Since the resignation of Northland MP Mike Sabin two weeks ago persistent questions have been asked about what the Prime Minister knew of a police investigation and when he knew it. But those questions beg a much more important one: ought ministers be told anything about an investigation such as this? The disturbing element in the story is not so much that Mr Sabin was given the chair of Parliament's law and order select committee when he was already under investigation but rather that all sides assume the "no surprises" rule in the public service extends to a police inquiry.
Police operations are supposed to be kept at a healthy distance from the government of the day to avoid any suggestion that its work might be influenced by political considerations. Police should keep their minister briefed on general issues and problems they face in their operations but the progress of investigations of particular individuals should rarely be reported to the minister. That rule seems particularly important for investigations of an MP, whether of the Government or Opposition.
Commissioner Mike Bush has refused to say when he briefed his minister on the Sabin matter but he says police had not "dropped the ball" under the no surprises policy. That appears, to the Opposition at least, to suggest that the Police Minister, and therefore the Prime Minister, knew of Mr Sabin's difficulties before he took the chair of the select committee, if not before the election last year.
John Key says he knew nothing about it until Mr Sabin himself told him and insists that, based on what he was told, it was the right decision to let Mr Sabin remain in the committee chair. It is hard to believe Mr Key knew nothing about it earlier. As Labour leader Andrew Little put it, "In our little democracy, the Prime Minister pretty much knows everything and the Police Minister is briefed by his department on sensitive issues ..."

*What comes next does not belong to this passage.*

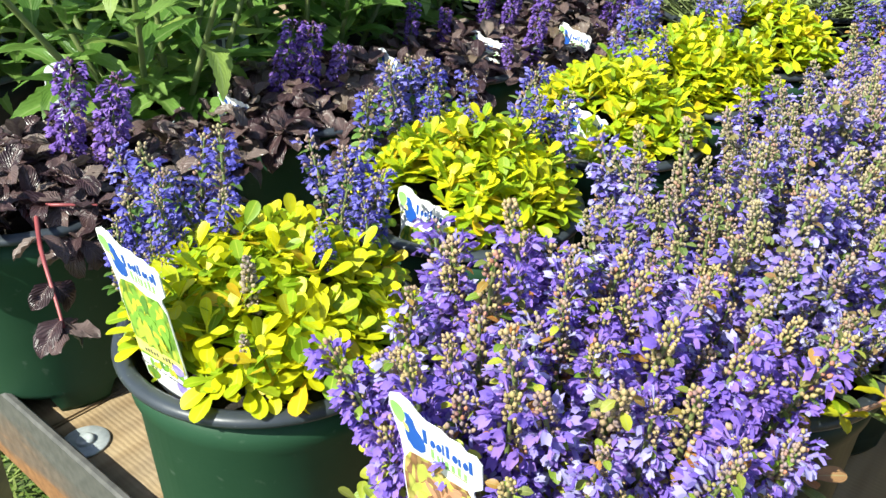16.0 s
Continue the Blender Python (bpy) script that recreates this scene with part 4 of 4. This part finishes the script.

Mr Little may be right on both counts but we hope he is wrong on the second. The Police Minister should not be briefed on an operational matter simply because it is politically "sensitive". If an MP comes under investigation the MP would be wise to inform his party leader before word gets around. If the leader gets to hear of it first the MP will have some explaining to do, but the police should be under no obligation to tell their minister anything about it.
"No surprises" may be a common convention for public servants, requiring them to alert their minister to anything likely to attract adverse public attention, but it should stop short of investigations by law enforcement agencies.
It seems that former Police Minister Anne Tolley and another minister were told before the election that police were investigating an MP but were not told who it was. The new Police Minister, Michael Woodhouse, was told it was Mr Sabin after One News started asking about it. He ought not to have been told even then. It is for the police to tell the public what they can when they can. If that comes as a surprise to a government, too bad.